Would I recommend it or use it again? Kind of and yes. 

Recommend it: I can't not recommend it because it exists in the marketplace and people will use it regardless. So I'm saying I would kind of recommend it in that there are some GREAT parts of this program and then some not so great options. As long as an author does their research and knows exactly what they will have to do in order to get a nice, and functional, ebook (and they don't need a MOBI) then I would say go for it and see what you think. However, I think you can get just as nice of a file from D2D if you're willing to deal with their pain in the butt TOC options or not have a TOC at all. They can pretty your ebook up enough to make it look professional and give you a MOBI and EPUB copy of the book to boot. For a super new author who can't afford professional formatting I would probably not recommend it. If they aren't precise and devote plenty of time to the previewing portion of it, they could pay for it in reviews from readers. For an author who does their formatting already and knows what they're doing, as well as how to preview their file, yes I would recommend it. (As long as you don't need that MOBI). 

Would I use it again: Yes, absolutely. Why? Because for me it did a nice job, gave me a beautiful ebook, a workable TOC, and was relatively fast and easy to use.

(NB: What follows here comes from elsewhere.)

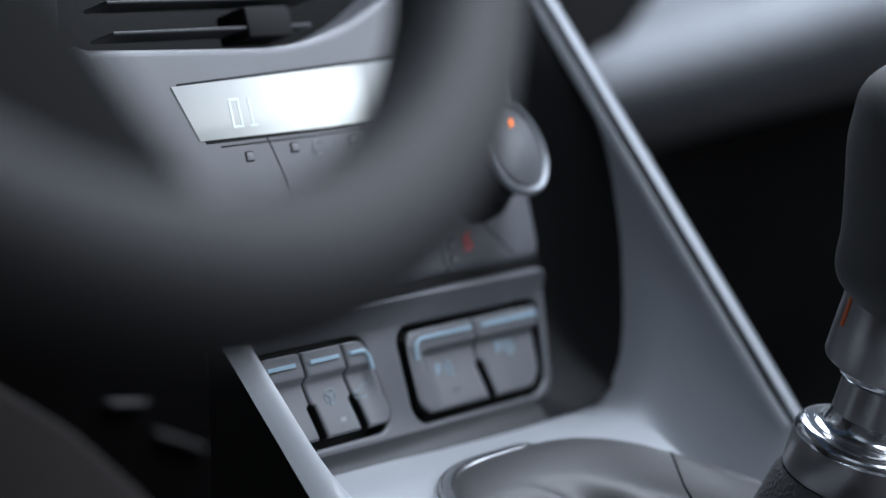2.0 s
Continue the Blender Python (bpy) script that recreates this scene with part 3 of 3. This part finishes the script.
def edge_path(shift, grow, lo):
    hs = heights(lo, TOP, 70)
    left = [LEVER @ knob_point(h, trim_turn(h) + shift, grow) for h in hs]
    over = [LEVER @ knob_point(TOP, math.pi + shift + 0.14 * (k / 4 - 0.5), grow) for k in range(1, 4)]
    right = [LEVER @ knob_point(h, -trim_turn(h) - shift, grow) for h in reversed(hs)]
    return left + over + right


def from_core(p):
    return p - LEVER @ Vector((0, -0.001, 0.092))


part("bead", tube(edge_path(0.082, 0.45, 67.3), 0.00095, True, seg=10, up=from_core), M_BEAD, knob, "polished bead round the trim")
part("bright_edge", tube(edge_path(0.002, 0.60, 67.7), 0.00060, True, seg=8, up=from_core), M_BEAD, trim, "bright trim edge")
part("groove", tube(edge_path(0.038, 0.30, 67.45), 0.00052, True, seg=6, up=from_core), M_INK, trim, "dark groove")


def on_trim(bm, x, y, name):
    """Lays a flat sign on the trim plate, its middle at (x, y) of the lever's frame; up the sign is forwards."""
    inv = LEVER.inverted()
    down = LEVER.to_3x3() @ Vector((0, 0.35, -1)).normalized()
    for v in bm.verts:
        lift = 0.0003 if v.co.z >= 0 else 0.0
        p = LEVER @ (Vector((x + v.co.x, y + v.co.y, 0.122)) - Vector((0, 0.35, -1)) * 0.06)
        hit = trim_bvh.ray_cast(p, down)
        if hit[0] is not None:
            v.co = hit[0] + (hit[1] if hit[1].dot(down) < 0 else -hit[1]) * lift
    return part(name, bm, M_INK, trim)


# gate pattern, turned a little with the knob: columns p and rows q in its own frame
GATE = Matrix.Translation((-0.0098, -0.0166, 0)) @ Matrix.Rotation(radians(-13.0), 4, "Z")
COLS = (-0.0072, -0.0033, 0.0014, 0.0060)
for text, p, q in (("R", COLS[0], 0.0073), ("1", COLS[1], 0.0070), ("3", COLS[2], 0.0070), ("5", COLS[3], 0.0070), ("2", COLS[1] + 0.0012, -0.0076), ("4", COLS[2] + 0.0010, -0.0076), ("6", COLS[3] + 0.0006, -0.0076)):
    bm = letters(text, 0.0054, 0.0001)
    bm.transform(GATE @ Matrix.Translation((p, q, 0)))
    on_trim(bm, 0.0, 0.0, "gear_number")


def stroke(x0, x1, y0, y1):
    n = max(1, round(max(x1 - x0, y1 - y0) / 0.0010))
    long_x = x1 - x0 > y1 - y0
    bm = grid(n if long_x else 1, 1 if long_x else n, lambda a, b: (x0 + (x1 - x0) * a, y0 + (y1 - y0) * b, 0.0))
    bm.transform(GATE)
    return on_trim(bm, 0.0, 0.0, "gate_line")


stroke(COLS[0], COLS[3], -0.00028, 0.00028)
stroke(COLS[0] - 0.0004, COLS[0] + 0.0004, 0.0, 0.0036)
for p in COLS[1:]:
    stroke(p - 0.00026, p + 0.00026, -0.0036, 0.0034)

# ---- gaiter ----
gaiter = thing("gear_gaiter", "grained dark leather gear gaiter in a chrome ring", "gear gaiter")
ring_o = rounded([(-0.045, -0.085, 0.03), (0.066, -0.085, 0.03), (0.066, 0.046, 0.030), (0.034, 0.126, 0.022), (-0.045, 0.126, 0.046)], 12)
ring_w = [Vector((0.496 + p.x, 0.272 + p.y, deck_height(0.496 + min(p.x, 0.034), 0.272 + p.y) + 0.0006 - 0.0034 * step(0.020, 0.045, p.x))) for p in ring_o]
part("ring", tube(ring_w, 0.0032, True, 14, 0.75), M_RING, gaiter, "chrome gaiter ring")


def boot(a, b):
    k = a * len(ring_o)
    i = int(k) % len(ring_o)
    j = (i + 1) % len(ring_o)
    p = ring_o[i].lerp(ring_o[j], k - int(k))
    ang = math.atan2(p.y, p.x)
    base = Vector((0.496 + p.x * 0.985, 0.272 + p.y * 0.985, deck_height(0.496 + min(p.x, 0.034), 0.272 + p.y) + 0.0012))
    tip = LEVER @ Vector((0.0215 * math.cos(ang), 0.0215 * math.sin(ang), -0.012))
    q = base.lerp(tip, b ** 0.9)
    bulge = math.sin(math.pi * b ** 0.62)
    q.z += (0.0042 + 0.0026 * math.sin(ang) - 0.0078 * step(0.542, 0.562, q.x)) * bulge
    # slack folds that run towards the lever
    for fx, fy, deep, long, wide in ((0.4930, 0.3450, 0.0085, 0.0130, 0.0048), (0.4775, 0.3500, 0.0080, 0.0110, 0.0042), (0.5080, 0.3300, 0.0030, 0.0110, 0.0050)):
        along, across = ((q.x - fx) * 0.55 - (q.y - fy) * 0.83), ((q.x - fx) * 0.83 + (q.y - fy) * 0.55)
        q.z -= deep * math.exp(-((along / long) ** 2 + (across / wide) ** 2))
    q.z += 0.0012 * math.sin(6 * ang - 7 * b) * math.sin(math.pi * b)
    return q


bm = grid(220, 80, boot)
bmesh.ops.remove_doubles(bm, verts=bm.verts, dist=0.00005)
bm.normal_update()
boot_bvh = BVHTree.FromBMesh(bm)
part("boot", bm, M_GAITER, gaiter, "grained dark leather boot", angle=80)
path = []
for k in range(25):
    hit = boot_bvh.ray_cast(Vector((0.5440 - 0.040 * k / 24, 0.3570 - 0.037 * k / 24, 0.7)), Vector((0, 0, -1)))
    if hit[0] is not None:
        path.append(hit[0] + Vector((0, 0, 0.0001)))
part("stitched_seam", tube(path, 0.00038, seg=6), M_INK, gaiter, "dark stitched seam")
part("cuff", revolve([(0.0245, -0.028), (0.0222, -0.012), (0.0206, -0.003), (0.0196, 0.0025), (0.0180, 0.0056)], lc), M_CUFF, gaiter, "gathered leather cuff")

# ---- steering wheel ----
wheel = thing("steering_wheel", "grey leather steering wheel with dark lower spokes", "steering wheel")
N = Vector((0.2390, -0.8766, 0.4177)).normalized()
H = Vector((0, 0, 1)).cross(N).normalized()
WHEEL = Matrix((H, N.cross(H), N)).transposed().to_4x4()
WHEEL.translation = (0.1984, 0.2678, 0.7894)
part("rim", tube([WHEEL @ Vector((0.1480 * math.cos(a), 0.1480 * math.sin(a), 0)) for a in [2 * math.pi * k / 120 for k in range(120)]], 0.0124, True, 24, 1.05, up=N), M_RIM, wheel, "grey leather rim")
hub_m = WHEEL @ Matrix.Translation((0, 0, -0.02))
part("hub", revolve([(0.03, -0.03), (0.058, -0.01), (0.061, 0.0), (0.050, 0.014), (0.0, 0.02)], hub_m, 48, caps=False), M_SPOKE, wheel, "black plastic hub")
for a in (3, 177):
    part("spoke", box(0.05, 0.148, -0.016, 0.016, -0.012, -0.002, 0.004, m=WHEEL @ pose(0, 0, 0, 0, 0, a)), M_SPOKE, wheel, "dark plastic spoke")
lower = rounded([(-0.063, -0.144, 0.004), (-0.0099, -0.146, 0.009), (-0.0212, -0.1224, 0.018), (-0.0387, -0.081, 0.009), (-0.045, -0.045, 0.004), (-0.058, -0.041, 0.004)])
part("spoke", plate(lower, -0.009, 0.0036, 0.0036, WHEEL), M_SPOKE, wheel, "broad dark lower spoke")
part("column", revolve([(0.03, -0.36), (0.03, -0.03)], WHEEL, 32), M_WELL, wheel)

# ---- satin clips on the lower trim beside the console ----
def trim_clip(x, z, w, turn):
    """A rounded satin clip with a raised rib, set on the lower trim."""
    bm = box(-w, w, -0.005, 0.002, -0.0017, 0.0017, 0.0014, 3)
    box(-w * 0.8, w * 0.8, -0.0062, -0.004, -0.0009, 0.0009, 0.0008, 2, bm=bm)
    bm.transform(pose(x, 0.684, z, 0, turn, 0))
    clip = part("trim_clip", bm, M_CLIP)
    tagged(clip, "small satin grey clip on the black lower trim", "trim clip", "clips on the lower trim")


trim_clip(0.6035, 0.5065, 0.011, 8)
trim_clip(0.6350, 0.4830, 0.016, 24)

However, that no MOBI option was almost a no go for me. Since I need a file for ARCs I took the original docx and uploaded to D2D to get a MOBI and EPUB file. The ARC is bare bones with simple formatting and no TOC, but for an ARC it works, for now. (I could have uploaded the basic docx to KDP and just gotten one from them too, but D2D is faster). Eventually I hope someone comes out with a way to either convert these kpf files to MOBI or EPUB, or they find a way to do it within the program. Until they do I don't see Kindle Create taking off as the formatting program of choice when so many authors need those files to download for promotional use (Disclaimer: I know Amazon doesn't actually want us to give ARCs or give away books, but we all know we have to in order to stay alive in this business).